In the Evening (When the Sun Goes Down)

Once again, I’ve known this so long that I don’t remember where I first heard it, but I do know where I learned the lyrics: out of Pete Seeger’s Bells of Rhymney songbook. Pete only occasionally played blues — he had a blues banjo solo that he tended to recycle as needed — but he loved the form and was friends with quite a few major blues artists, including Big Bill Broonzy, who was his source for this one. Since I got it from Pete, I associated it with Broonzy, and it was probably another dozen years before I heard Leroy Carr’s original, and at least a dozen more before I realized how important Carr was, or how big a hit he had with “When the Sun Goes Down” (which was the original title).

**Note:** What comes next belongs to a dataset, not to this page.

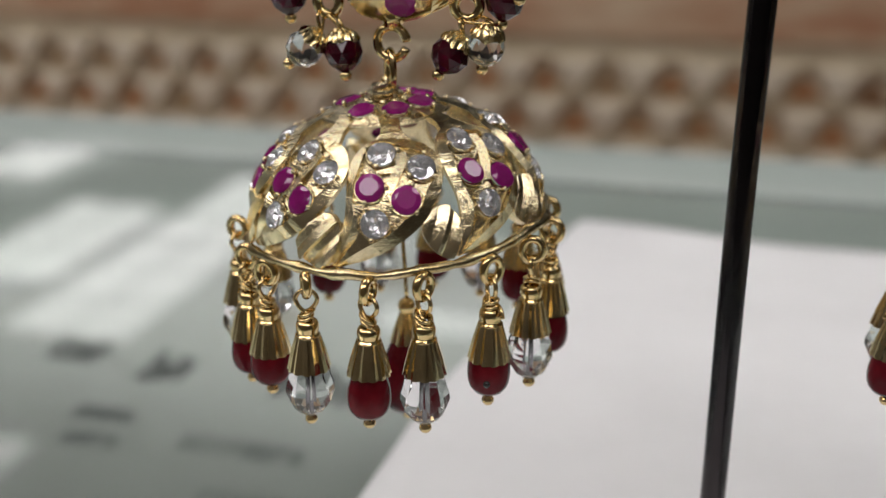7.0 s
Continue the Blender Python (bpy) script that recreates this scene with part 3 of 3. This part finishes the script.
def bud_shape(outline, slant):
    """A small barrel-shaped leaf cut into four slanting bands, by turns facing up and down."""
    out = [Vector((x * CH, y * CV)) for x, y in spline2(outline, 6)]
    mid = sum(out, Vector((0, 0))) / len(out)
    way, across = Vector((slant, -math.sqrt(1 - slant ** 2))), Vector((math.sqrt(1 - slant ** 2), slant))

    def span(u):
        ws = []
        for p, q in zip(out, out[1:] + out[:1]):
            a, b = (p - mid).dot(across) - u, (q - mid).dot(across) - u
            if (a > 0) != (b > 0):
                ws.append((p - mid).lerp(q - mid, a / (a - b)).dot(way))
        return (min(ws), max(ws)) if len(ws) > 1 else (0.0, 0.0)
    us = [(p - mid).dot(across) for p in out]
    lo, hi, rng, vs = min(us) + 0.02, max(us) - 0.02, random.Random(60), []
    edges = [(0.0, 0.02), (0.12, 0.1), (0.25, 0.08), (0.27, 0.08), (0.385, 0.36), (0.5, 0.62), (0.515, 0.1), (0.64, 0.08), (0.66, 0.06), (0.8, 0.42), (0.92, 0.62), (1.0, 0.35)]
    k = 8
    nick = [[0.009 * rng.uniform(-1, 1) if band in (3, 4, 5, 8, 9, 10) and 0 < i < k else 0.0 for i in range(k + 1)] for band in range(len(edges))]
    for band, (f, h) in enumerate(edges):
        u = lo + (hi - lo) * f
        w0, w1 = span(u)
        for i in range(k + 1):
            p = mid + across * u + way * (w0 + (w1 - w0) * i / k)
            vs.append(bell_place(p.x, p.y, 0.25 + h + 0.16 * math.sin(math.pi * i / k) + nick[band][i]))
    rows, n = len(edges), len(vs)
    fs = grid_faces(rows, k + 1, False)
    fs += [tuple(i + n for i in reversed(f)) for f in fs]
    loop = list(range(k + 1)) + [k + (k + 1) * r for r in range(1, rows)] + [n - 1 - i for i in range(1, k + 1)] + [(k + 1) * r for r in range(rows - 2, 0, -1)]
    fs += [(a, b, b + n, a + n) for a, b in zip(loop, loop[1:] + loop[:1])]
    return Shape().add(vs + [v * 0.93 for v in vs], fs)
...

Quite simply, Carr was the most influential male blues singer of the 1920s, ’30s, ’40s, and arguably on into the ’50s and ’60s. His influence extended to the most isolated rural areas and the most sophisticated urban settings: from Broonzy, Lead Belly, and Robert Johnson to Muddy Waters and Howlin’ Wolf (both of whom recalled Leroy_CarrCarr’s “How Long–How Long” as their first song), it is hard to come up with male blues singers who did not perform his pieces, but his influence went far beyond blues. “When the Sun Goes Down” was recorded by the Ink Spots, Count Basie, Ella Fitzgerald, and later by Ray Charles and Sam Cooke, and numerous gospel singers also trained on Carr’s records. Not to mention Pete Seeger.

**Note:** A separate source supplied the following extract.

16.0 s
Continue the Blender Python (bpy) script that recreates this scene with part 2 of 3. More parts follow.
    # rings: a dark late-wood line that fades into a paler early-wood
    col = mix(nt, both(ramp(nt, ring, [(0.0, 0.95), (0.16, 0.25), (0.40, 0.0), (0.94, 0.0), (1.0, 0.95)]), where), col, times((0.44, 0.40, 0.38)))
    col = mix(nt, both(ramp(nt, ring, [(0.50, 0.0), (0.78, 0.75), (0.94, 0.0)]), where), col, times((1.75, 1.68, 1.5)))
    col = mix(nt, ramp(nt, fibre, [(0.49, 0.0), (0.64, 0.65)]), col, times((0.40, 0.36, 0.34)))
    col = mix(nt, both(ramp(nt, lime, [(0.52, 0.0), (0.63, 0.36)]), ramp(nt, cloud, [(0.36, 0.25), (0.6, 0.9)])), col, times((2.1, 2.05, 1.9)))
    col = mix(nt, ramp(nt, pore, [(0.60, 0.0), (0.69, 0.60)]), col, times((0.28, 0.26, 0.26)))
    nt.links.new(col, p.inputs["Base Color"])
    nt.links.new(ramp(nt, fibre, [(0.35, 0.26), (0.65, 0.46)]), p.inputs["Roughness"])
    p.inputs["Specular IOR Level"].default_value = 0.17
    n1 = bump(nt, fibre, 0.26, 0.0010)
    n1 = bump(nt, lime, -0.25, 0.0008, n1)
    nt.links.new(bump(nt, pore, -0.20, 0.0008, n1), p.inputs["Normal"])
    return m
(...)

Carr’s genius was to blend the blues tradition with the new style of “crooning” pop vocals. Previous singers had needed to have loud voices to be heard in theaters or on street corners without amplification, but Carr was primarily a recording artist and his most popular songs were intimate ballads: “When the Sun Goes Down” followed “How Long–How Long,” “Midnight Hour Blues,” and “Blues Before Sunrise,” all moody, impressionistic pieces to be played in a quiet apartment or cabin, or on a barroom jukebox late at night. He also recorded plenty of rowdy, upbeat songs, some of which also became standards, including “Sloppy Drunk” and a series of songs about a beleaguered husband, such as “Papa Wants a Cookie” and “Papa’s on the Housetop.” But it was the ballads that were remembered, and this was one of his best–as well as becoming a pattern for numerous later songs, including Robert Johnson’s “Love in Vain,” which even mimicked the wordless, moaning break from Carr’s record.

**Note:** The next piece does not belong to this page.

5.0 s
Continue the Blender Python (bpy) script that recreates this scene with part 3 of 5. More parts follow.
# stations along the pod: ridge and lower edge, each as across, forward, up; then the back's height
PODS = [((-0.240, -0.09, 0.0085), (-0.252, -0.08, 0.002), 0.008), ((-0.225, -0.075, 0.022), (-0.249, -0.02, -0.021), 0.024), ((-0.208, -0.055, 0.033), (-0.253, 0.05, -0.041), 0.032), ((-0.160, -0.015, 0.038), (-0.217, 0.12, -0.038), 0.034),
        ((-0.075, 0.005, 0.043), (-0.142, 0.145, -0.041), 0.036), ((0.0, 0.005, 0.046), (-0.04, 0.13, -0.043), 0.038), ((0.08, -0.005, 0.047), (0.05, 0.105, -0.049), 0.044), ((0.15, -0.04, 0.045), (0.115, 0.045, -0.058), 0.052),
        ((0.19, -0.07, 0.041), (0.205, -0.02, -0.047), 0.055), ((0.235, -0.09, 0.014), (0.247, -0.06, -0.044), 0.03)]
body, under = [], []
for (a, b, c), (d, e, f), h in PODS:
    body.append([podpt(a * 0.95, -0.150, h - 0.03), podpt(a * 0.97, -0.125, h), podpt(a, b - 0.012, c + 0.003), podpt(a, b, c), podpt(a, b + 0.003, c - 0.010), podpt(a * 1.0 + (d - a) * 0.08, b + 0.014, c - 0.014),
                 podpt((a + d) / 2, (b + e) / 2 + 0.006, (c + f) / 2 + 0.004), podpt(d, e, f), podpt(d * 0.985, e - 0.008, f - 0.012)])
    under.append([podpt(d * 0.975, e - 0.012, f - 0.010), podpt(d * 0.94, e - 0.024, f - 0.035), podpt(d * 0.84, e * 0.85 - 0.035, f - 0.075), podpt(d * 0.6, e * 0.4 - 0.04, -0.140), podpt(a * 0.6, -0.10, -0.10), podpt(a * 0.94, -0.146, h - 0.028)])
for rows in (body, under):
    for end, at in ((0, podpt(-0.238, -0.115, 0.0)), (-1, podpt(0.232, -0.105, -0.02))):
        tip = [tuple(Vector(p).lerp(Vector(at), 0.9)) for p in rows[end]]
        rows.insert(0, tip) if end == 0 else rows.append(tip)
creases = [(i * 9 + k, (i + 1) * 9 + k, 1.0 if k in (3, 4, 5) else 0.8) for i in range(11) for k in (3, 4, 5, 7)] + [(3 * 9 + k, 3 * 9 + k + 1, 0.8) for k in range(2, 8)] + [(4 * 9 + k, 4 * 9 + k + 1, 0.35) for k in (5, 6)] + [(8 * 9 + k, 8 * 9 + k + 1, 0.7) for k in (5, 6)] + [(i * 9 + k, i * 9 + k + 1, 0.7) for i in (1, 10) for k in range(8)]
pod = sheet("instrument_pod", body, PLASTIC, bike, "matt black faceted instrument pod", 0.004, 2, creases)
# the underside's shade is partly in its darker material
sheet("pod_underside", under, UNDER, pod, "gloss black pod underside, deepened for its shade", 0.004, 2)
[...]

I could go on and on about this — Carr is one of my passions — but just to show that I’m not alone: After I did my biography of Josh White, Society Blues, I was hired by Smithsonian/Folkways to write the notes for their Josh White CD, and mentioned Carr in those notes as the most influential male blues singer of the first half of the twentieth century. Kip Lornell, Lead Belly’s biographer and a very knowledgeable researcher, was assigned the task of fact-checking that booklet, and he called me up with a few questions and suggestions. I accepted most of them gratefully, but then he asked about my comment on Carr, suggesting it was a little over the top and I should tone it down to “one of the most influential.”

I said, “Sure, Kip, if you can come up with some others who were equally influential.”

There was a long pause… and then Kip said, “OK, I guess we’ll let that one stand.”